» Task statement: The first line to copy is the one with "made[o].parent = made.get(o.parent, o.parent)"; the last is the one with "scene.view_settings.keyframe_insert(path, frame=frame(t))". Copy each line in that range exactly, leaving out all others.

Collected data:

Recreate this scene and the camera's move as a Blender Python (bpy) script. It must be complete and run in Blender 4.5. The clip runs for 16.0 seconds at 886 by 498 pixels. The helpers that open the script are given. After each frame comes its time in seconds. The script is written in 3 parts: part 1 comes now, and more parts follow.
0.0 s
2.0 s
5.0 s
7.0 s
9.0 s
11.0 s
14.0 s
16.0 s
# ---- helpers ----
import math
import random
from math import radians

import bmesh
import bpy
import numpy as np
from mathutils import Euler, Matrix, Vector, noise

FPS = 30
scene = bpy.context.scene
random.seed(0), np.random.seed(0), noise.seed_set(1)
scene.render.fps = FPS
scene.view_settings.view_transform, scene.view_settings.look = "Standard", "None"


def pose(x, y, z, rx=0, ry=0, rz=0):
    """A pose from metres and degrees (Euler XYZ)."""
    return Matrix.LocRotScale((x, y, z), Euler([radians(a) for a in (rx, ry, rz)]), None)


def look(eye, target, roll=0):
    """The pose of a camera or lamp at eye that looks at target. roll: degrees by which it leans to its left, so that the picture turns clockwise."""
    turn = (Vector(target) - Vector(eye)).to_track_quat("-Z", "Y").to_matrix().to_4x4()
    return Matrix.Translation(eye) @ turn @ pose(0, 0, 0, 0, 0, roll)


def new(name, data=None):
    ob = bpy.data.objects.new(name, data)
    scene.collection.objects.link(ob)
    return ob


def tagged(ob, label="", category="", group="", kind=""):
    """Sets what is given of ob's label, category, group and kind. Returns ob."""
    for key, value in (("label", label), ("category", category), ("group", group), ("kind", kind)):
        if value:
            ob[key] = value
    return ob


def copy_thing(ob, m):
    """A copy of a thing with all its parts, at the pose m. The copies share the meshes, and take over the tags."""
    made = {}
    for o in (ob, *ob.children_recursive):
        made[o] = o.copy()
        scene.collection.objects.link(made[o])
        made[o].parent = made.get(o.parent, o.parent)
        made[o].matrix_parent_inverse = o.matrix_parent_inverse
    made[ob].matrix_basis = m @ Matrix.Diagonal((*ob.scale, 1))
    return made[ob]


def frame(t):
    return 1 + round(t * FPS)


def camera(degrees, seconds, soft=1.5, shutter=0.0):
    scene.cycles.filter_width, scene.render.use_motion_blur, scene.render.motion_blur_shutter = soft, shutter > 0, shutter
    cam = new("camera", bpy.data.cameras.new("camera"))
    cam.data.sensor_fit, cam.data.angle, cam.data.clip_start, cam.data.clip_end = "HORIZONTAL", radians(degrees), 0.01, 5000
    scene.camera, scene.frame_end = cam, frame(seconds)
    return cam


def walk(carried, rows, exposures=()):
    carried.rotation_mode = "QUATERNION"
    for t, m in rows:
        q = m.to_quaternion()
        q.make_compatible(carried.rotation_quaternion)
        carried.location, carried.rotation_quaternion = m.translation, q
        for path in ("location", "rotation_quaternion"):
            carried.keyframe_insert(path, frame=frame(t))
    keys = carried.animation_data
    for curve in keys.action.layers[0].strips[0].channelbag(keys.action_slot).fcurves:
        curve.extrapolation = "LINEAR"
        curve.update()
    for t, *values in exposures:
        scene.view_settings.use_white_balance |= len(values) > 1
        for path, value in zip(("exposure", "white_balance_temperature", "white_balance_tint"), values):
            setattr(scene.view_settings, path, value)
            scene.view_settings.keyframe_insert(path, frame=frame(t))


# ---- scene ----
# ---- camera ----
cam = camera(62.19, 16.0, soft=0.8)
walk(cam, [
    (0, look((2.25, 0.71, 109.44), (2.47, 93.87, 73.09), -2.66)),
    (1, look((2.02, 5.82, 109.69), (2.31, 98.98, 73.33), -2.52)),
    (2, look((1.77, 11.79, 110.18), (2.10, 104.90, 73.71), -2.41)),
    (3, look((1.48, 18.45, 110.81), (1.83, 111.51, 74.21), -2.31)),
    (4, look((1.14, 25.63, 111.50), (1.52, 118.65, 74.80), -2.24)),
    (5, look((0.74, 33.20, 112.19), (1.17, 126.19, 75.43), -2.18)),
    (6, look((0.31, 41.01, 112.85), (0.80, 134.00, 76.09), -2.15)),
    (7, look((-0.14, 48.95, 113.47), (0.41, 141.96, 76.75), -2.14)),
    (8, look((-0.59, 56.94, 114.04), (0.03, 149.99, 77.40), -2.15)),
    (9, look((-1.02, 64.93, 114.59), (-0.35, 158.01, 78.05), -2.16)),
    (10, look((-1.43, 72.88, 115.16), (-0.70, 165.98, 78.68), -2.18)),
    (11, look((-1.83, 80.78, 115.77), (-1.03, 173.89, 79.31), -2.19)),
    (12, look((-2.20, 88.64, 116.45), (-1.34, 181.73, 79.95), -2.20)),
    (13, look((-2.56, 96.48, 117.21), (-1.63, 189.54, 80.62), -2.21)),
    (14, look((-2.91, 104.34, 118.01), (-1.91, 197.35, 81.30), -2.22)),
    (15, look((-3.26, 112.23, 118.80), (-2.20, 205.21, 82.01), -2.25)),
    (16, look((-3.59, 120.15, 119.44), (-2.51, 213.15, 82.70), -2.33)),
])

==

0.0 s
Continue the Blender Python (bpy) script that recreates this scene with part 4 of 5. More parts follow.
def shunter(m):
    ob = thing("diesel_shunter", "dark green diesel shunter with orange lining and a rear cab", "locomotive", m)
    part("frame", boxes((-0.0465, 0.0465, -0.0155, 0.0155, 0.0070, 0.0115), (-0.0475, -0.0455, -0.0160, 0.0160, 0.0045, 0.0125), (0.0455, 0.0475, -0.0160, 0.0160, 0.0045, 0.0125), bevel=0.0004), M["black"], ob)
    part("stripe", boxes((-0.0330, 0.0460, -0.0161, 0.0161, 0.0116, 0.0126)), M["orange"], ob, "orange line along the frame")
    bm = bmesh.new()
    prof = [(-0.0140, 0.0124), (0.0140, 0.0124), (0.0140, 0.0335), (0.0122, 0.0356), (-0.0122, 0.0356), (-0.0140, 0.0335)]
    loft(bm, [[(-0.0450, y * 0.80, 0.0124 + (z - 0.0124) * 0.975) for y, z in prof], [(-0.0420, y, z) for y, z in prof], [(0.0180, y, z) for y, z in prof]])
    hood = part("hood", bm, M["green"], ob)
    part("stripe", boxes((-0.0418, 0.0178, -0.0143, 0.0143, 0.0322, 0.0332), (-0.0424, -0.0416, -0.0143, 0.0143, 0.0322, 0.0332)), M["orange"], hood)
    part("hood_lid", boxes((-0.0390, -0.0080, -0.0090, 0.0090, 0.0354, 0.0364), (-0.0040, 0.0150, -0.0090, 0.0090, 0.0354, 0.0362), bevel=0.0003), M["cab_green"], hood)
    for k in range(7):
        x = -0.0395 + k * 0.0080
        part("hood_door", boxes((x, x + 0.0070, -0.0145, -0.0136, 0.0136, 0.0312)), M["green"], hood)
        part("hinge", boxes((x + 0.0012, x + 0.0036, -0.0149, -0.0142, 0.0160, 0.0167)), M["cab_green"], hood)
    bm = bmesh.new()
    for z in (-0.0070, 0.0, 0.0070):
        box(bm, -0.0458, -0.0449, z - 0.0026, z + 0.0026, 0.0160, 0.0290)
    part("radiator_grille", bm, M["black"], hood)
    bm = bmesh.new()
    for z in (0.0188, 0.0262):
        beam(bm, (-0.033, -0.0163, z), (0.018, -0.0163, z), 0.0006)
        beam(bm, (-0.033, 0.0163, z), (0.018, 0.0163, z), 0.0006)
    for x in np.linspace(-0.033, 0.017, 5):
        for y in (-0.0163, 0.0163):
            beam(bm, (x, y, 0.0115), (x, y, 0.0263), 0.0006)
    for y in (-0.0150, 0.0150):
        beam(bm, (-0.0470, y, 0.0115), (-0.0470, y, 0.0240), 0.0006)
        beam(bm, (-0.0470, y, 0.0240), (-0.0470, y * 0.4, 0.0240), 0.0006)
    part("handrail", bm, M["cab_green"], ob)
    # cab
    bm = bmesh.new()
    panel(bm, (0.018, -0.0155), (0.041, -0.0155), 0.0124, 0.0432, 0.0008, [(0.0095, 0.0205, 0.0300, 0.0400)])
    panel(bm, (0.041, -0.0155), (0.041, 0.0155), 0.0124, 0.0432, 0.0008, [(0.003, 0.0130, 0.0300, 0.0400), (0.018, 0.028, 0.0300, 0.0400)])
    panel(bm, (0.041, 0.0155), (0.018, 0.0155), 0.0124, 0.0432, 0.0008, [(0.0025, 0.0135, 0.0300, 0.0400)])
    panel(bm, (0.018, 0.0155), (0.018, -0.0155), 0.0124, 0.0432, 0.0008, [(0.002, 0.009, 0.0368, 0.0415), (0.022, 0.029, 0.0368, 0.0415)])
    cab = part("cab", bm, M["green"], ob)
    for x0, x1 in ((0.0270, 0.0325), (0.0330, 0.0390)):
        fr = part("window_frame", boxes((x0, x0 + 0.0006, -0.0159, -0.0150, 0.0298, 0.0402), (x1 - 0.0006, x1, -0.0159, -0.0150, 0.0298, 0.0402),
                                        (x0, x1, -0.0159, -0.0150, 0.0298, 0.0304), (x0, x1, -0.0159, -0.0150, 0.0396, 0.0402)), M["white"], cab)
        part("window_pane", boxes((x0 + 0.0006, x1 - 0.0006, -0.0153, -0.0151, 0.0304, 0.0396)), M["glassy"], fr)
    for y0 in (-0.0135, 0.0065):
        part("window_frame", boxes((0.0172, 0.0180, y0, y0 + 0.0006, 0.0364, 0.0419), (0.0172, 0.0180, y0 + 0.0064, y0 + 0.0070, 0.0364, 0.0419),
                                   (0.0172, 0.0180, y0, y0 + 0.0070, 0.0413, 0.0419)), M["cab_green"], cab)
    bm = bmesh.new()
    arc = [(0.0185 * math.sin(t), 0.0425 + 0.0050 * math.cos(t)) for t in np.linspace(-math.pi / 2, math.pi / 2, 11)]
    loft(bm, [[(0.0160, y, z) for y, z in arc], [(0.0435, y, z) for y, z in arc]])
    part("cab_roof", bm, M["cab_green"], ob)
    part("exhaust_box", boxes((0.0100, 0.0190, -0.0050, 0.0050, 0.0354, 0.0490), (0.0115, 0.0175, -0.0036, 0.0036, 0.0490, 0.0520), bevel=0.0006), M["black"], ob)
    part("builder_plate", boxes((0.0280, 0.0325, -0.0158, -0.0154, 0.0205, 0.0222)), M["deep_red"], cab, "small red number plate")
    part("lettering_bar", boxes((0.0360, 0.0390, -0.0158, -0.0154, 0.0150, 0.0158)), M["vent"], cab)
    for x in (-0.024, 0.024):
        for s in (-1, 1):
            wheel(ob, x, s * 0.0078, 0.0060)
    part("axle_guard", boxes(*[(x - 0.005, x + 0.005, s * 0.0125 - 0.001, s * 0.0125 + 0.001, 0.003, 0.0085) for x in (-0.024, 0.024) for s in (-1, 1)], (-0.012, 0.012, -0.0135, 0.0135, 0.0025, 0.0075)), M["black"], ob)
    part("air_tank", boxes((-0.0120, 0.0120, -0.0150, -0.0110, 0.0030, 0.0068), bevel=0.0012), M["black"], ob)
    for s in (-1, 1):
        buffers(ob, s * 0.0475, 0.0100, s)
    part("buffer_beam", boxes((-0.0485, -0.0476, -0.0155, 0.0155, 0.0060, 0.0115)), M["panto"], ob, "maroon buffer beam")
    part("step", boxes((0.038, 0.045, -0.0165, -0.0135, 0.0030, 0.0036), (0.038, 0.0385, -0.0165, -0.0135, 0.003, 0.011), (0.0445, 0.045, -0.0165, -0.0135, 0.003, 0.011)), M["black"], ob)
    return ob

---

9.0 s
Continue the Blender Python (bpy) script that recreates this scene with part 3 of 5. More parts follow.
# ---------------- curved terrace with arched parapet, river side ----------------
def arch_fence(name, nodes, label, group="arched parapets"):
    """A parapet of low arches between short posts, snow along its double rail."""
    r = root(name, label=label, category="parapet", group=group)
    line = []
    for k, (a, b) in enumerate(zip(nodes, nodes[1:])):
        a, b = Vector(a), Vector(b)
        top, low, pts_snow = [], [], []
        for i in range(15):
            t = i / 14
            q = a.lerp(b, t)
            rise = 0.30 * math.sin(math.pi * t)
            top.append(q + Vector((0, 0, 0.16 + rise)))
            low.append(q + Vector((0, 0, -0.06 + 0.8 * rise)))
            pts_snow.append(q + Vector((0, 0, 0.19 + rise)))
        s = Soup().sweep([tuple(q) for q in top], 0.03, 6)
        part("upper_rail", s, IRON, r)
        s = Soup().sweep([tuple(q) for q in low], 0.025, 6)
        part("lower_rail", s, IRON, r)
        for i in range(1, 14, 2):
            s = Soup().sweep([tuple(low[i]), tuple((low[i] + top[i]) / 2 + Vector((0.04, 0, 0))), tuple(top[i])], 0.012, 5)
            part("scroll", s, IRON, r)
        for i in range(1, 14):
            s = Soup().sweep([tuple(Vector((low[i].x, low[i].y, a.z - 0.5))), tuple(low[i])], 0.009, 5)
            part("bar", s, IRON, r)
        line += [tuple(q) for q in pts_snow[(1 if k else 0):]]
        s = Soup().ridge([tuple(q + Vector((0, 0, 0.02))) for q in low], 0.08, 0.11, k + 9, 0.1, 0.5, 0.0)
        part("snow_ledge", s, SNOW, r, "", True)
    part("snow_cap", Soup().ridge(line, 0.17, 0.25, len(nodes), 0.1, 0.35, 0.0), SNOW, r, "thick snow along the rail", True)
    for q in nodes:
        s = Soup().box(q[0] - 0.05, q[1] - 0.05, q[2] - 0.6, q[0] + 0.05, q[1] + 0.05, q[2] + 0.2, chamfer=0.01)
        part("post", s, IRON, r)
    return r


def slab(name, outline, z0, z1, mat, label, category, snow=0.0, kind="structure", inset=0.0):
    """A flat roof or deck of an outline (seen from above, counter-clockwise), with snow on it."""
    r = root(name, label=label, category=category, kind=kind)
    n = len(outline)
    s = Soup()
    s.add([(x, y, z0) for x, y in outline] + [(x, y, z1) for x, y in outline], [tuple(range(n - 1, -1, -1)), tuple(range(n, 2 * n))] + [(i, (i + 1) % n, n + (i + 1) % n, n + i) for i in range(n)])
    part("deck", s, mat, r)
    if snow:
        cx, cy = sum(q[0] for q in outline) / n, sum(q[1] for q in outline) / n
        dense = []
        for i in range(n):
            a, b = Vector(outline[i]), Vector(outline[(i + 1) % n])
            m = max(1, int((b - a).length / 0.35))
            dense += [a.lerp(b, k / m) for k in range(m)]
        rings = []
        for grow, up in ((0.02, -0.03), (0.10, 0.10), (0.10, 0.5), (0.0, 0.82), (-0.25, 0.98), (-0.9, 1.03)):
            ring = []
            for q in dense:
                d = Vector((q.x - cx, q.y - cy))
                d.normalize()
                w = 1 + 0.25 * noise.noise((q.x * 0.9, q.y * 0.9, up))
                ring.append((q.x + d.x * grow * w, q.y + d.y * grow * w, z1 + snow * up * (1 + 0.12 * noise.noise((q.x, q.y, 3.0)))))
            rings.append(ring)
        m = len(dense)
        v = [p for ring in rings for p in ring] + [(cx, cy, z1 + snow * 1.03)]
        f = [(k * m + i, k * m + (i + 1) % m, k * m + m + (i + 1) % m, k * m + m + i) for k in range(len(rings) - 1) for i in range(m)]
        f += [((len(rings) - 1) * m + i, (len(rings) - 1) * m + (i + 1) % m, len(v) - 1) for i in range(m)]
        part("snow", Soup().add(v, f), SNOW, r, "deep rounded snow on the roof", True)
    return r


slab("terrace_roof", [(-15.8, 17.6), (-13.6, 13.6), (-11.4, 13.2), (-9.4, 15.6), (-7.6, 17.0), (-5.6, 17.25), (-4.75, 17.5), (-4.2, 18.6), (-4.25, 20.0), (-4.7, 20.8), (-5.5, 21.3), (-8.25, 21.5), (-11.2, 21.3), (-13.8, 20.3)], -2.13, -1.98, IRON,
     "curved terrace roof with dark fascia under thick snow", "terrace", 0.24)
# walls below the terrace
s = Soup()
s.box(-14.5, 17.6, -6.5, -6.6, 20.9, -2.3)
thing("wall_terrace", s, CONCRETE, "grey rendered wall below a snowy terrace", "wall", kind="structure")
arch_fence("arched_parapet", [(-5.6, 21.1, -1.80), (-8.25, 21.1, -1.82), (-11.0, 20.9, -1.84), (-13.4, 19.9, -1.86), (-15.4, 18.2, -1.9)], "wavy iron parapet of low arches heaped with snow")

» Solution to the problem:
        made[o].parent = made.get(o.parent, o.parent)
        made[o].matrix_parent_inverse = o.matrix_parent_inverse
    made[ob].matrix_basis = m @ Matrix.Diagonal((*ob.scale, 1))
    return made[ob]


def frame(t):
    return 1 + round(t * FPS)


def camera(degrees, seconds, soft=1.5, shutter=0.0):
    scene.cycles.filter_width, scene.render.use_motion_blur, scene.render.motion_blur_shutter = soft, shutter > 0, shutter
    cam = new("camera", bpy.data.cameras.new("camera"))
    cam.data.sensor_fit, cam.data.angle, cam.data.clip_start, cam.data.clip_end = "HORIZONTAL", radians(degrees), 0.01, 5000
    scene.camera, scene.frame_end = cam, frame(seconds)
    return cam


def walk(carried, rows, exposures=()):
    carried.rotation_mode = "QUATERNION"
    for t, m in rows:
        q = m.to_quaternion()
        q.make_compatible(carried.rotation_quaternion)
        carried.location, carried.rotation_quaternion = m.translation, q
        for path in ("location", "rotation_quaternion"):
            carried.keyframe_insert(path, frame=frame(t))
    keys = carried.animation_data
    for curve in keys.action.layers[0].strips[0].channelbag(keys.action_slot).fcurves:
        curve.extrapolation = "LINEAR"
        curve.update()
    for t, *values in exposures:
        scene.view_settings.use_white_balance |= len(values) > 1
        for path, value in zip(("exposure", "white_balance_temperature", "white_balance_tint"), values):
            setattr(scene.view_settings, path, value)
            scene.view_settings.keyframe_insert(path, frame=frame(t))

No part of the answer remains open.